Uscito nelle sale italiane il primo gennaio, il film di Clint Eastwood, America Sniper, è stato preceduto da polemiche su presunti finanziamenti da parte repubblicana e convinti elogi da parte di molta stampa americana.
E’ la storia di Chris Kyle, soldato dei corpi speciali Navy Seals, divenuto “Leggenda” per la mira straordinaria e la precisione impeccabile, grazie alla quale ha freddato 160 persone: questo il numero ufficiale, che in realtà potrebbe essere più elevato. Il biopic (a cui di recente la cinematografia statunitense ricorre sempre più frequentemente) è ispirato all’autobiografia del “cecchino” più letale della storia americana – come recita la tagline che promuove il film – edita in Italia da Mondadori.

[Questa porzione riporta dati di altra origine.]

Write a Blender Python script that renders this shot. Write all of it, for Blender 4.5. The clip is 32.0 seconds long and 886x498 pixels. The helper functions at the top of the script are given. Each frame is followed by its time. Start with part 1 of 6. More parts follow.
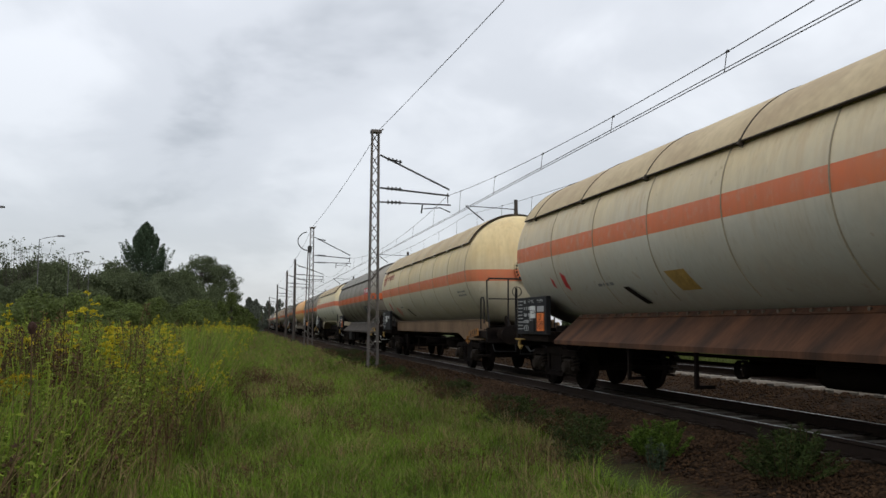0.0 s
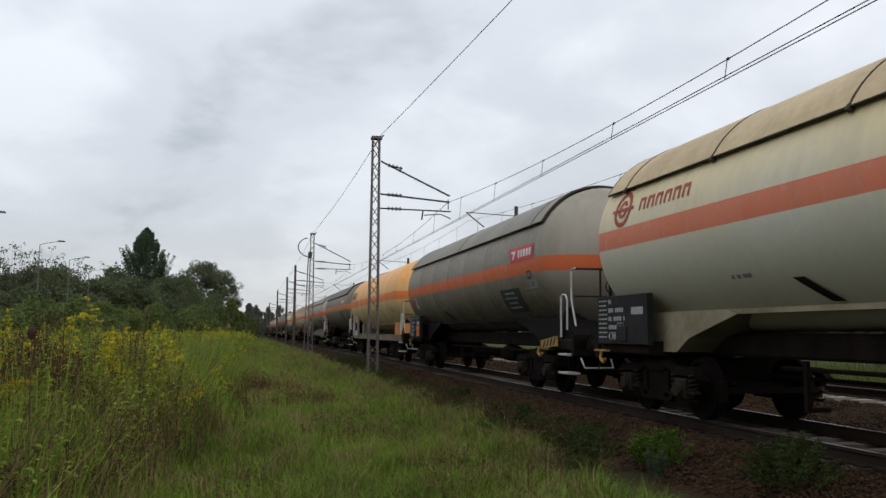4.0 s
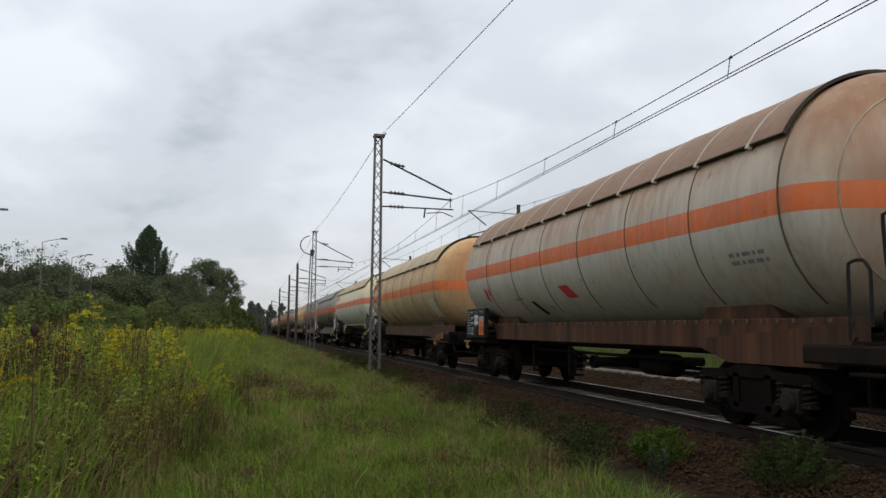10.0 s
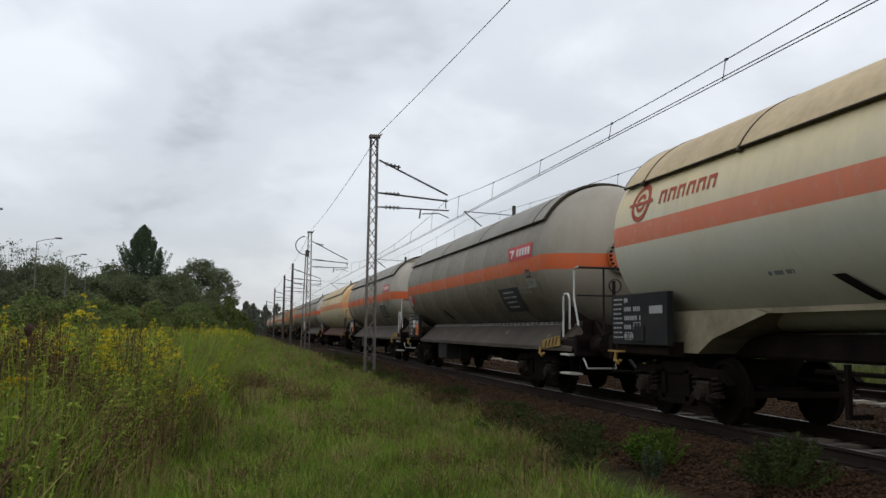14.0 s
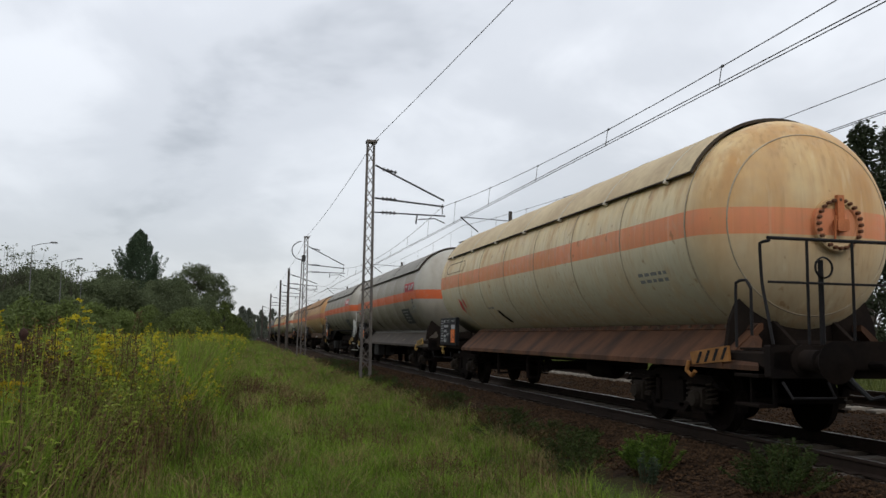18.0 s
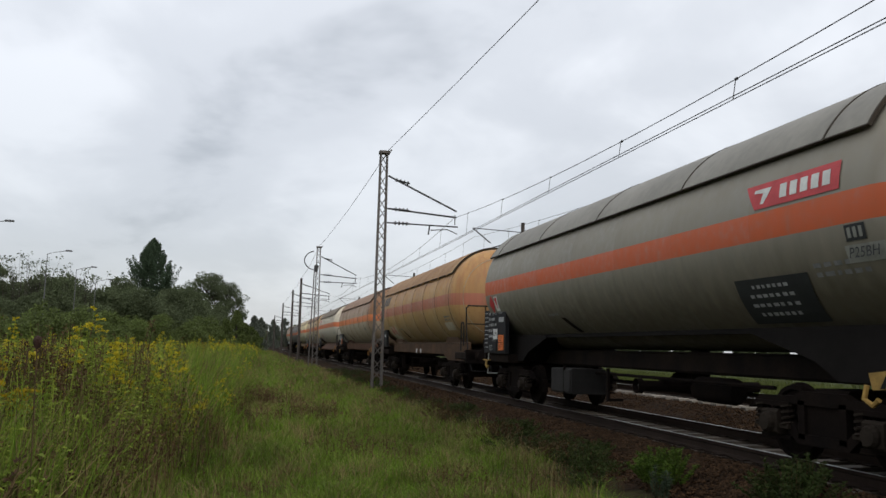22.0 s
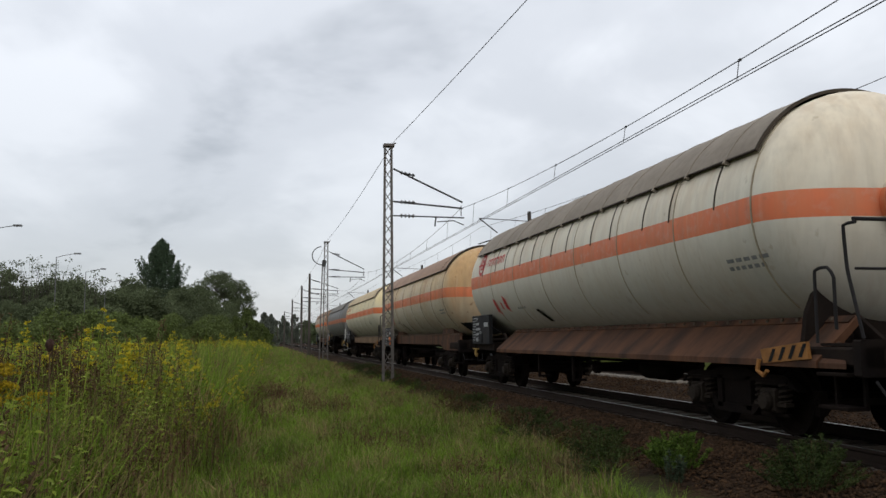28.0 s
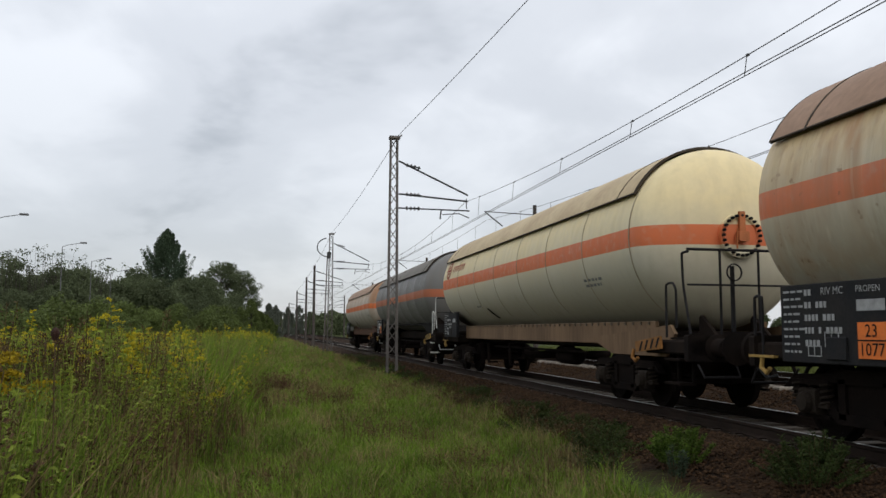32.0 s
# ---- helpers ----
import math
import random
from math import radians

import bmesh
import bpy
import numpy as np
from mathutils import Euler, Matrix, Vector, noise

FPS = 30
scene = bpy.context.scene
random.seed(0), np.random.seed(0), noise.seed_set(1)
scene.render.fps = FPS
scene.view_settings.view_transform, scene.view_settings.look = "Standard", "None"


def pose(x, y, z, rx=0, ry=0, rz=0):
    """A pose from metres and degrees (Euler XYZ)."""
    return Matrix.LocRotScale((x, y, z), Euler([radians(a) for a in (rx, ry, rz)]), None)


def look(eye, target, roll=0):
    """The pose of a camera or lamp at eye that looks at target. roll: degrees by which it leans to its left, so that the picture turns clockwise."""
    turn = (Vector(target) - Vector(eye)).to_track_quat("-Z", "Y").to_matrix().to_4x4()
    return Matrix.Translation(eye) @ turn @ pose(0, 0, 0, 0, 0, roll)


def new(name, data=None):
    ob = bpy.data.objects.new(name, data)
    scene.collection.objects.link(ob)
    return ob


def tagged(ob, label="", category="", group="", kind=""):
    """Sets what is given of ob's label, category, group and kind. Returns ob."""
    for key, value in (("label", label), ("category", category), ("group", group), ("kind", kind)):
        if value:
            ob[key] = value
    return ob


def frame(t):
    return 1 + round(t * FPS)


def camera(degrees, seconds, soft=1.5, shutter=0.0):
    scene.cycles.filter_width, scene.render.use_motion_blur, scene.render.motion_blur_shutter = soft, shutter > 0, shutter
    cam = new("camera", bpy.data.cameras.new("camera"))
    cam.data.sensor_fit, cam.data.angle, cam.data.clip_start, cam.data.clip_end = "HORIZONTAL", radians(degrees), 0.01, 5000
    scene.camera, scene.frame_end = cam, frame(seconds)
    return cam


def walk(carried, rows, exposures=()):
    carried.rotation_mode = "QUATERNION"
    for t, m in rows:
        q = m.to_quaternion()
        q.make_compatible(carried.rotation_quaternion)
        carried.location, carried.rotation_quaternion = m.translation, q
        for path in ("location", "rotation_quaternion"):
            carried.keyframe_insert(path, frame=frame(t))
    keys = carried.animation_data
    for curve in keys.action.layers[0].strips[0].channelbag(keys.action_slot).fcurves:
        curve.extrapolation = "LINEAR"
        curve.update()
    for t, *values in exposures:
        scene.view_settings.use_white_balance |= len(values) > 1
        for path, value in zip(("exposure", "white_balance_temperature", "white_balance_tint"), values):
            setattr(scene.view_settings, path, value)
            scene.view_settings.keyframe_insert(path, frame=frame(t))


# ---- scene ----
cam = camera(55.82, 32.0)
EYE = (0.0, 0.0, 1.27)
# seconds, yaw, pitch, roll
TURNS = [
    (0.0, -13.11, 5.27, -0.30),    (0.5, -12.85, 5.21, -0.03),    (1.0, -12.69, 5.22, -0.34),
    (1.5, -12.50, 5.17, -0.13),    (2.0, -12.66, 5.15, -1.09),    (2.5, -12.96, 5.24, -0.41),
    (3.0, -12.94, 5.61, -0.18),    (3.5, -13.07, 5.70, -0.54),    (5.5, -13.30, 5.74, -0.08),
    (6.0, -13.11, 5.56, -0.31),    (6.5, -13.20, 5.54, -0.21),    (7.0, -13.44, 5.79, -0.98),
    (7.5, -13.19, 6.04, -0.54),    (8.0, -12.98, 5.97, -0.65),    (8.5, -12.80, 5.78, -0.78),
    (9.0, -12.70, 5.70, -0.54),    (9.5, -12.78, 5.67, -0.84),    (10.0, -12.97, 5.58, -0.58),
    (10.5, -12.96, 5.61, -0.46),    (11.0, -12.84, 5.57, -0.46),    (11.5, -13.21, 5.58, -0.46),
    (12.0, -13.63, 5.67, -0.32),    (12.5, -13.85, 5.95, -0.67),    (13.0, -13.53, 5.98, -0.60),
    (13.5, -13.26, 5.85, -0.77),    (15.5, -13.60, 5.31, -0.54),    (16.0, -13.59, 5.51, -0.56),
    (16.5, -13.69, 5.61, -0.63),    (17.0, -13.87, 5.81, -1.09),    (17.5, -13.60, 5.90, -0.71),
    (18.0, -13.57, 6.02, -0.88),    (18.5, -13.68, 6.01, -0.86),    (19.0, -13.93, 5.79, -1.17),
    (19.5, -13.95, 5.73, -1.43),    (20.0, -13.82, 5.56, -0.19),    (20.5, -13.43, 5.48, -0.67),
    (21.0, -13.32, 5.61, -0.75),    (21.5, -13.04, 6.35, -1.16),    (22.0, -12.78, 6.75, -1.37),
    (22.5, -12.53, 6.68, -0.68),    (23.0, -12.36, 6.36, -0.58),    (23.5, -12.22, 6.44, -0.39),
    (24.0, -12.36, 6.60, -0.36),    (24.5, -12.25, 6.41, 0.19),    (25.0, -11.98, 6.47, -0.01),
    (25.5, -12.07, 6.49, -0.42),    (27.5, -12.24, 6.04, 0.44),    (28.0, -12.09, 6.15, 0.33),
    (28.5, -11.74, 6.31, -0.05),    (29.0, -11.28, 6.69, -0.26),    (29.5, -11.12, 6.52, 0.20),
    (30.0, -11.14, 6.23, -0.31),    (30.5, -11.04, 5.72, -0.31),    (31.0, -11.20, 5.32, 0.02),
    (31.5, -11.45, 5.31, -0.43),    (32.0, -11.81, 5.66, -0.25),
]
walk(cam, [(t, pose(*EYE, 90 + pitch, roll, yaw)) for t, yaw, pitch, roll in TURNS])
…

Il tema è introdotto nel lungo flashback che vede Kyle bambino, educato dal padre a sparare ai cervi, a cui il devoto genitore insegna che gli uomini (le donne non sono contemplate) si dividono in tre gruppi: le pecore, i lupi e i cani pastore, che proteggono gli altri: su quest’ultimi è opportuno cada la scelta. Quando si parla di eroe della vicenda, si pensa in termini drammaturgici a colui che conduce la narrazione e muove gli eventi, ma, in questo caso, si tratta in senso letterale di un eroe americano, cresciuto nel segno della triplice alleanza “Dio, Patria e Famiglia”.
La vicenda è vista con lo sguardo di un regista conservatore, orgoglioso della sua appartenenza, narrata in modo semplice, se non proprio semplicistico, finanziata da un establishment, che preferisce eludere disinvoltamente le proprie responsabilità politiche ed economiche nei conflitti recenti, per privilegiare la retorica del combattente, che agisce per la salvezza dei commilitoni e il bene del suo Paese. E, in virtù di questa convinzione, all’inizio della carriera, colpisce, senza tremare, due bersagli mobili, un bambino e una donna, che portano una bomba rudimentale. Ma le tappe della formazione militare di questo giovane texano, devoto alla causa, il suo reclutamento, la sfiancante preparazione, la guerra, lo sbandamento del veterano, le difficoltà ad essere buon padre e ottimo marito, oltre che leale servitore dello Stato, non riescono a coinvolgere più di tanto. E non è la ripetitività dello schema a tenerci lontani dall’emozione, ma la mancanza di complessità e di umanità del tutto.
Eastwood, che in altri momenti ha analizzato con fine misura, virile compattezza e tocco romantico i miti della nazione americana, qui sdogana la guerra in Iraq con lo stesso facile manicheismo con cui la cinematografia statunitense degli esordi mostrava il conflitto tra cowboys e pellerossa. Al nemico, anche se vive nella sua terra e non è detto che persegua la morte, è negata ogni identità: è e resta un selvaggio, privo di spessore, parola, dolore e dignità.
In sintesi è il male, parola che in questi tristi giorni abbonda sulla bocca di molti sciocchi frequentatori del circo mediatico. Il bene, d’altro canto, nel film risulta essere la nazione americana, che si impegna a portare sull’altrui suolo la sua missione civilizzatrice e progressista e a vendicare le sue vittime. La sensazione è di trovarsi di fronte a un lavoro, in cui balena, coerentemente con la filmografia precedente, l’epica del dovere, della responsabilità individuale, dello spirito di abnegazione, ma rigidamente appiattita su posizioni conservatrici e certezze monolitiche, asfitticamente impotente di fronte alla diversità, di cui nemmeno si adombra un senso, tanto è forte la convinzione che coincida con un’ inferiorità atavica.
I silenzi storditi e le espressioni vagamente ottuse di Bradley Cooper, il corpulento attore protagonista, forse ci rivelano non tanto l’umanità dolente e l’intimità sofferta, intraviste da molta critica, quanto la sordità interiore e “l’assenza” mentale di chi ha aderito a un conflitto ambiguo, ingiusto, fatale per molti, così come l’esibizione di violenza e lo sfaldamento inevitabile che genera l’azione bellica restituiscono un po’ di verità alla grafica da videogame di certi passaggi combat movie e ad alcuni momenti di vita familiare esangui di affetti.